> **Source data**:
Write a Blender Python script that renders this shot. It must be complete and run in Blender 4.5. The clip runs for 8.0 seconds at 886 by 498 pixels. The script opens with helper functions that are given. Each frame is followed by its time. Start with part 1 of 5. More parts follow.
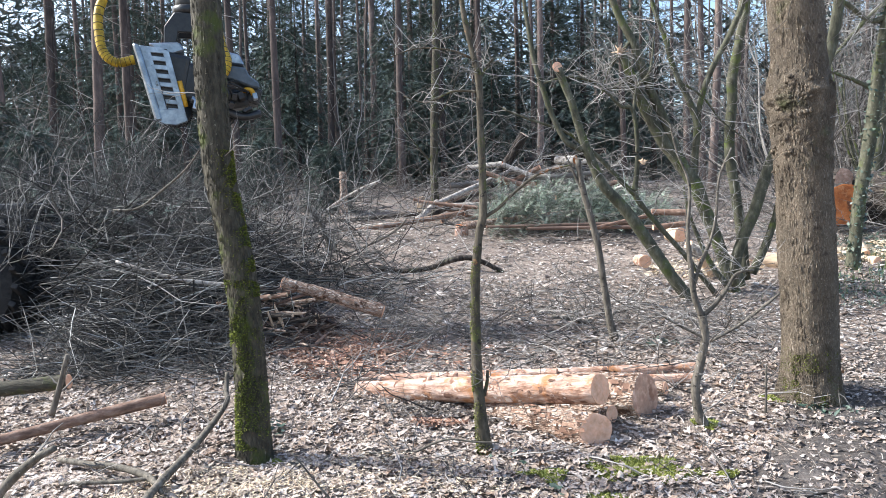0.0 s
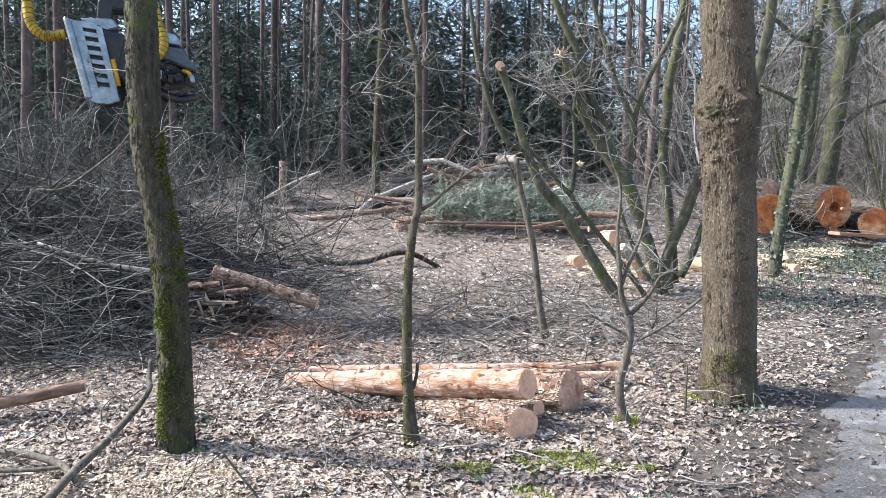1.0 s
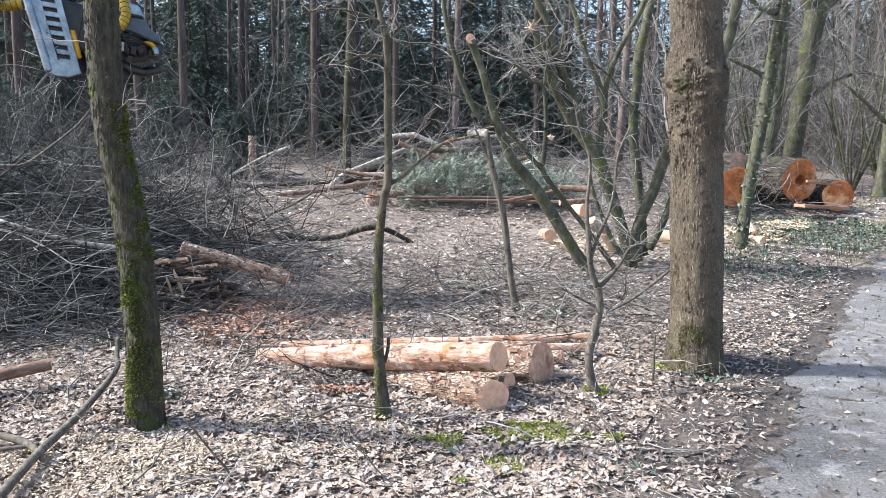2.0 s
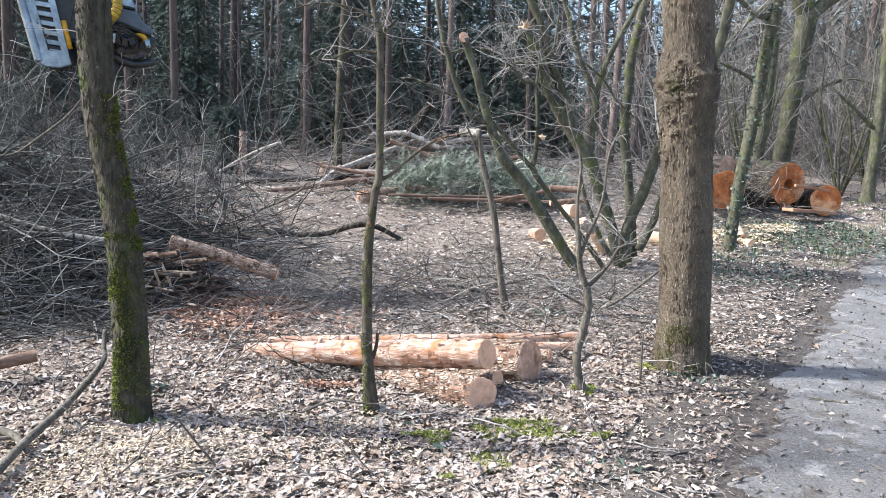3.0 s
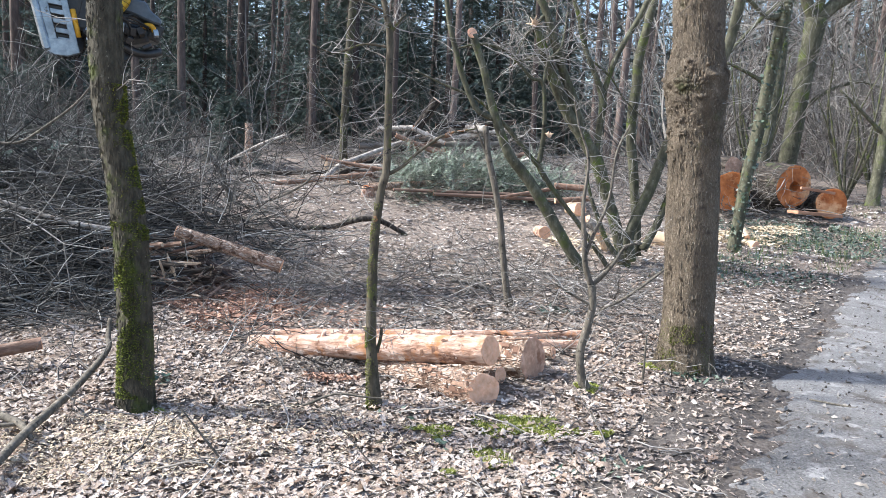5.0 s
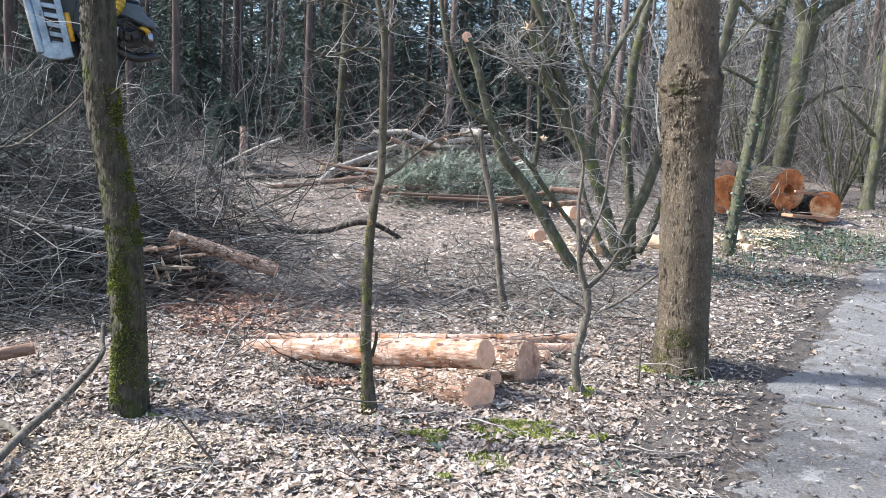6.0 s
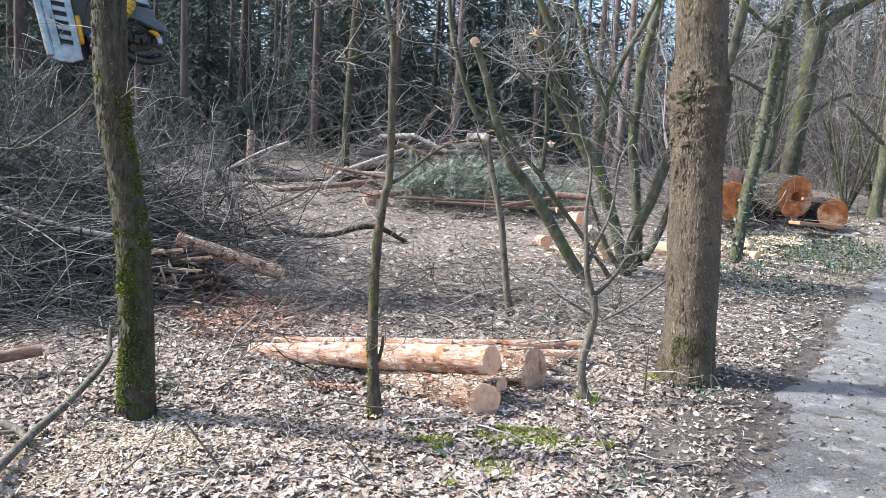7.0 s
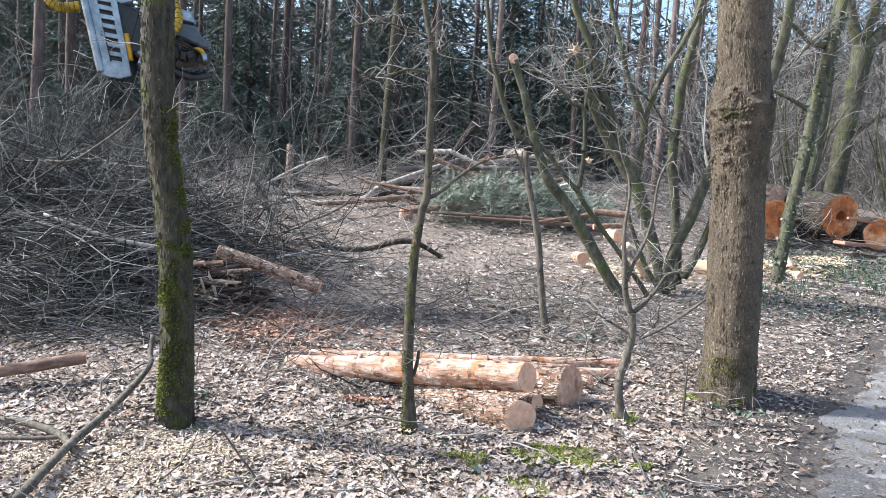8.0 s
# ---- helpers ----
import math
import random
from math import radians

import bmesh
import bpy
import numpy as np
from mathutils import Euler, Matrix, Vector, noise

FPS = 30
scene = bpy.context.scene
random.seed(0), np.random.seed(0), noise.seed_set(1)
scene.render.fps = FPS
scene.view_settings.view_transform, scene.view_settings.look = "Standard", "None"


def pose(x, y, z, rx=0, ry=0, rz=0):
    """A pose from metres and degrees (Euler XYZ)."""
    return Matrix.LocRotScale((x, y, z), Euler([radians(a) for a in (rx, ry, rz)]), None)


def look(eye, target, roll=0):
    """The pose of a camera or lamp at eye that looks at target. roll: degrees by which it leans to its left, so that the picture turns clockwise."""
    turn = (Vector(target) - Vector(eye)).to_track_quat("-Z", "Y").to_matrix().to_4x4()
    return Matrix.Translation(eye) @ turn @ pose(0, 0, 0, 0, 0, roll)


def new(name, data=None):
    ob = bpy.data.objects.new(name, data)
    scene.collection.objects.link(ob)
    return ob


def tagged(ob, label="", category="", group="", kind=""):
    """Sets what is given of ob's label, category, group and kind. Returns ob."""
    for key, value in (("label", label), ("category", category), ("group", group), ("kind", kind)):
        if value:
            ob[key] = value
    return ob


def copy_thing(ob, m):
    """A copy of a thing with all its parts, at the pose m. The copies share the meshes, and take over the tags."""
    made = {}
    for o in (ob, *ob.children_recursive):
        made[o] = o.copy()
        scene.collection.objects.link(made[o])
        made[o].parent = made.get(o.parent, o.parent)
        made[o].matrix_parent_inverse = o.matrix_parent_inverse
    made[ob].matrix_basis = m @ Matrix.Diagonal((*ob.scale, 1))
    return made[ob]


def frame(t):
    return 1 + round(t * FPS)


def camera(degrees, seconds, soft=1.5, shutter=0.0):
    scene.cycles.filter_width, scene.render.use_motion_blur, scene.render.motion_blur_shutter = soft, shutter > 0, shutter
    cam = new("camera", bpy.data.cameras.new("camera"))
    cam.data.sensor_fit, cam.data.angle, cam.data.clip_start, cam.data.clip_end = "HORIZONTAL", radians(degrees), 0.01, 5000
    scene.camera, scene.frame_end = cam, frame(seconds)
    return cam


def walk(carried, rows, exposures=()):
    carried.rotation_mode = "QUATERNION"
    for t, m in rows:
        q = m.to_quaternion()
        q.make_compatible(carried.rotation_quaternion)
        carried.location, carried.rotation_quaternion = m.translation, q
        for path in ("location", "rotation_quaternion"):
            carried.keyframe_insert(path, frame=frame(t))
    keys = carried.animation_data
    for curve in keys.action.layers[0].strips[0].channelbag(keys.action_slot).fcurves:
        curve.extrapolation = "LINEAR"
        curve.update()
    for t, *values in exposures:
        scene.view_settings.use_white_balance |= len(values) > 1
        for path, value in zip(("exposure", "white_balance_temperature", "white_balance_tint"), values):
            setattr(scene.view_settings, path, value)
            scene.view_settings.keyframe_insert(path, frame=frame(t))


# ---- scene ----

> **Goal**:
Reproduce the data verbatim. Do not carry any picture into the copy.

> **Response for this exercise**:
Write a Blender Python script that renders this shot. It must be complete and run in Blender 4.5. The clip runs for 8.0 seconds at 886 by 498 pixels. The script opens with helper functions that are given. Each frame is followed by its time. Start with part 1 of 5. More parts follow.
0.0 s
1.0 s
2.0 s
3.0 s
5.0 s
6.0 s
7.0 s
8.0 s
# ---- helpers ----
import math
import random
from math import radians

import bmesh
import bpy
import numpy as np
from mathutils import Euler, Matrix, Vector, noise

FPS = 30
scene = bpy.context.scene
random.seed(0), np.random.seed(0), noise.seed_set(1)
scene.render.fps = FPS
scene.view_settings.view_transform, scene.view_settings.look = "Standard", "None"


def pose(x, y, z, rx=0, ry=0, rz=0):
    """A pose from metres and degrees (Euler XYZ)."""
    return Matrix.LocRotScale((x, y, z), Euler([radians(a) for a in (rx, ry, rz)]), None)


def look(eye, target, roll=0):
    """The pose of a camera or lamp at eye that looks at target. roll: degrees by which it leans to its left, so that the picture turns clockwise."""
    turn = (Vector(target) - Vector(eye)).to_track_quat("-Z", "Y").to_matrix().to_4x4()
    return Matrix.Translation(eye) @ turn @ pose(0, 0, 0, 0, 0, roll)


def new(name, data=None):
    ob = bpy.data.objects.new(name, data)
    scene.collection.objects.link(ob)
    return ob


def tagged(ob, label="", category="", group="", kind=""):
    """Sets what is given of ob's label, category, group and kind. Returns ob."""
    for key, value in (("label", label), ("category", category), ("group", group), ("kind", kind)):
        if value:
            ob[key] = value
    return ob


def copy_thing(ob, m):
    """A copy of a thing with all its parts, at the pose m. The copies share the meshes, and take over the tags."""
    made = {}
    for o in (ob, *ob.children_recursive):
        made[o] = o.copy()
        scene.collection.objects.link(made[o])
        made[o].parent = made.get(o.parent, o.parent)
        made[o].matrix_parent_inverse = o.matrix_parent_inverse
    made[ob].matrix_basis = m @ Matrix.Diagonal((*ob.scale, 1))
    return made[ob]


def frame(t):
    return 1 + round(t * FPS)


def camera(degrees, seconds, soft=1.5, shutter=0.0):
    scene.cycles.filter_width, scene.render.use_motion_blur, scene.render.motion_blur_shutter = soft, shutter > 0, shutter
    cam = new("camera", bpy.data.cameras.new("camera"))
    cam.data.sensor_fit, cam.data.angle, cam.data.clip_start, cam.data.clip_end = "HORIZONTAL", radians(degrees), 0.01, 5000
    scene.camera, scene.frame_end = cam, frame(seconds)
    return cam


def walk(carried, rows, exposures=()):
    carried.rotation_mode = "QUATERNION"
    for t, m in rows:
        q = m.to_quaternion()
        q.make_compatible(carried.rotation_quaternion)
        carried.location, carried.rotation_quaternion = m.translation, q
        for path in ("location", "rotation_quaternion"):
            carried.keyframe_insert(path, frame=frame(t))
    keys = carried.animation_data
    for curve in keys.action.layers[0].strips[0].channelbag(keys.action_slot).fcurves:
        curve.extrapolation = "LINEAR"
        curve.update()
    for t, *values in exposures:
        scene.view_settings.use_white_balance |= len(values) > 1
        for path, value in zip(("exposure", "white_balance_temperature", "white_balance_tint"), values):
            setattr(scene.view_settings, path, value)
            scene.view_settings.keyframe_insert(path, frame=frame(t))


# ---- scene ----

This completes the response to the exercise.